### Problem requirements
Exclude images, then output the remaining data verbatim.

### Data segment
%%

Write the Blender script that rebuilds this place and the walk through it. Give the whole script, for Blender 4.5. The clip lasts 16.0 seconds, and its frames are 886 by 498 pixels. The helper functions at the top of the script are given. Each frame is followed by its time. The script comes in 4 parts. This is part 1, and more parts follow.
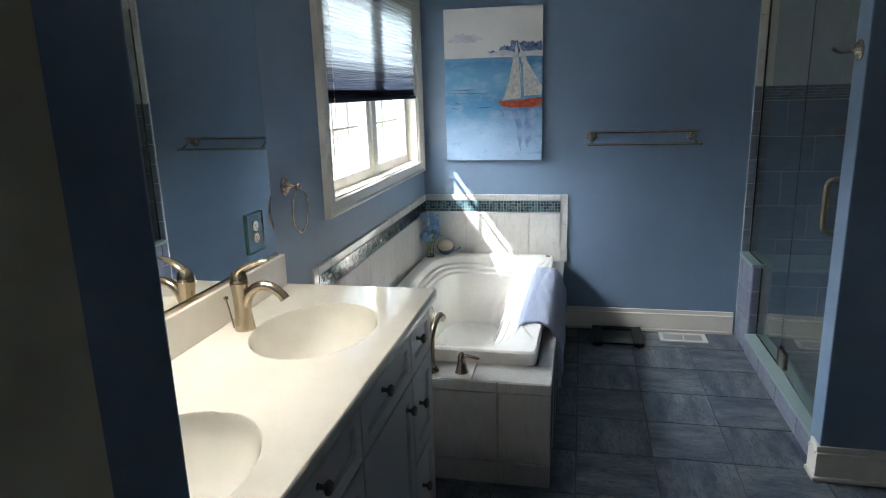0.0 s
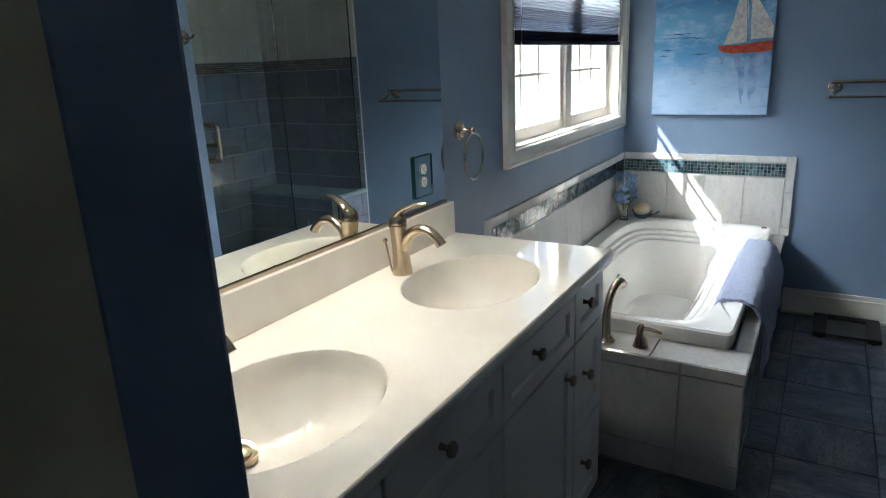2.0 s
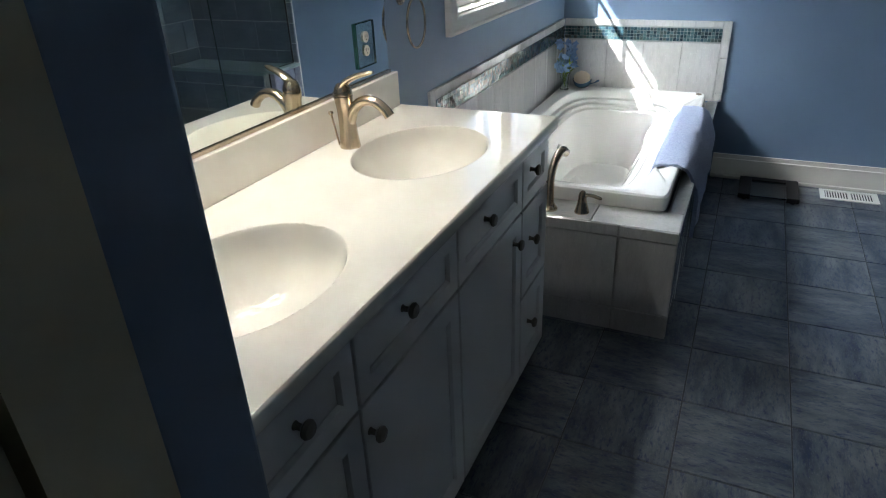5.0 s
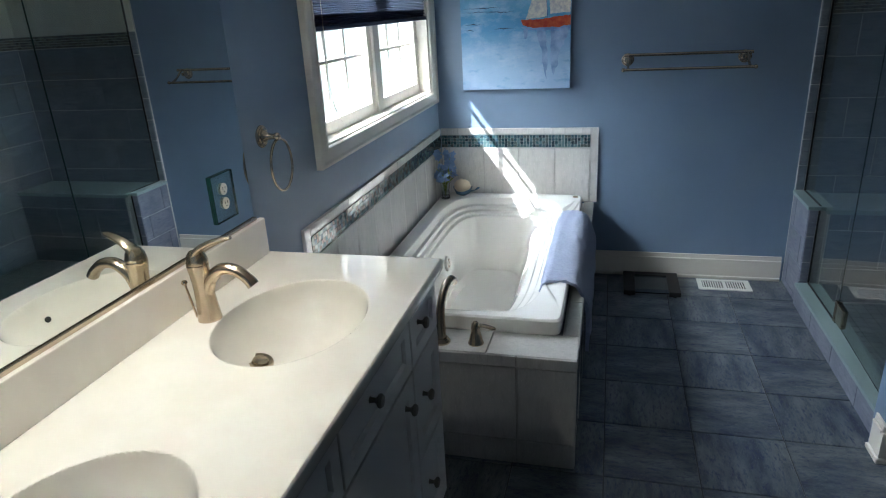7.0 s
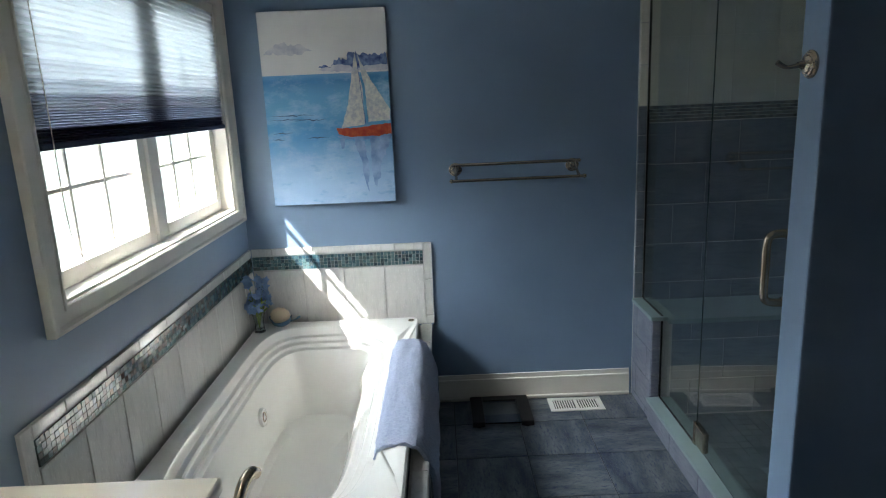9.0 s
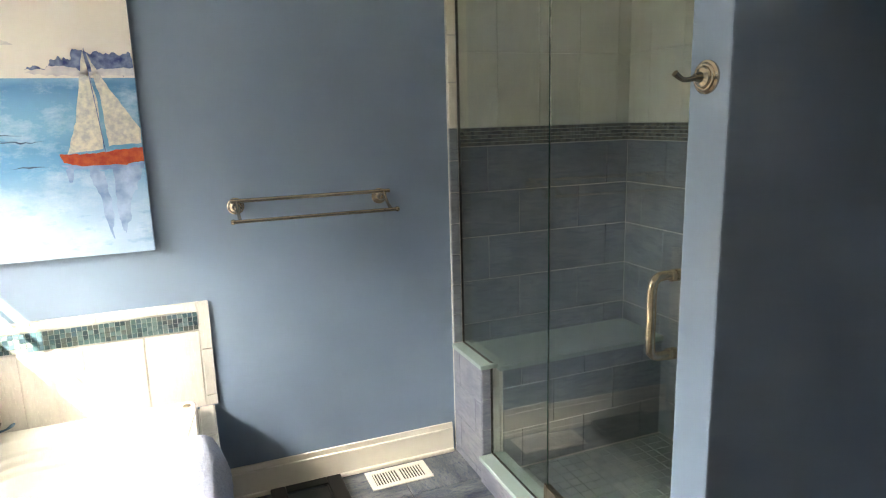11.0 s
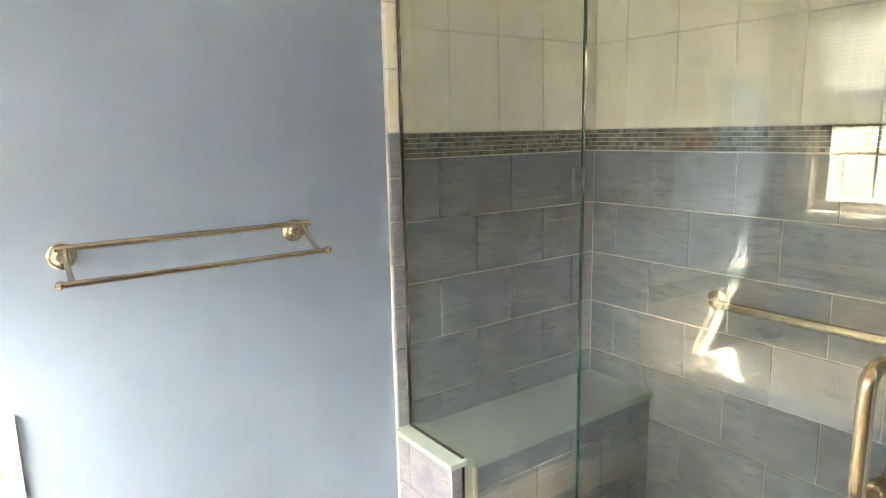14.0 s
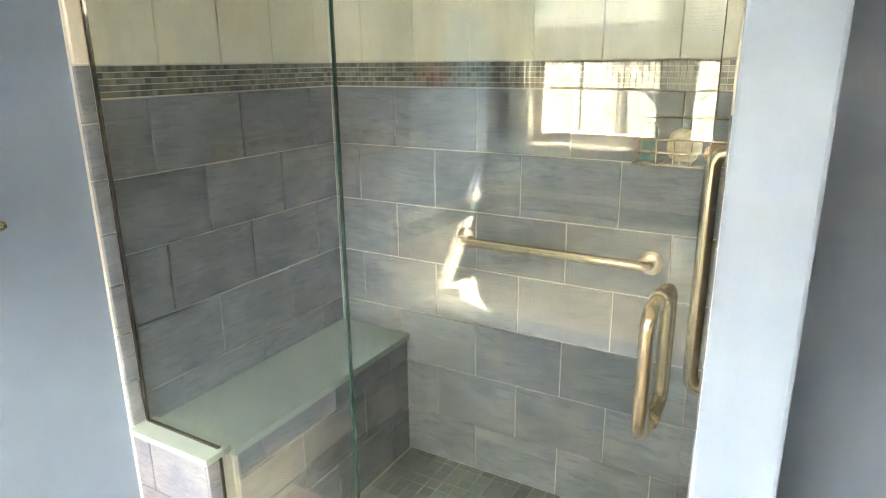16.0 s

%%

### Response to the task
Write the Blender script that rebuilds this place and the walk through it. Give the whole script, for Blender 4.5. The clip lasts 16.0 seconds, and its frames are 886 by 498 pixels. The helper functions at the top of the script are given. Each frame is followed by its time. The script comes in 4 parts. This is part 1, and more parts follow.
0.0 s
2.0 s
5.0 s
7.0 s
9.0 s
11.0 s
14.0 s
16.0 s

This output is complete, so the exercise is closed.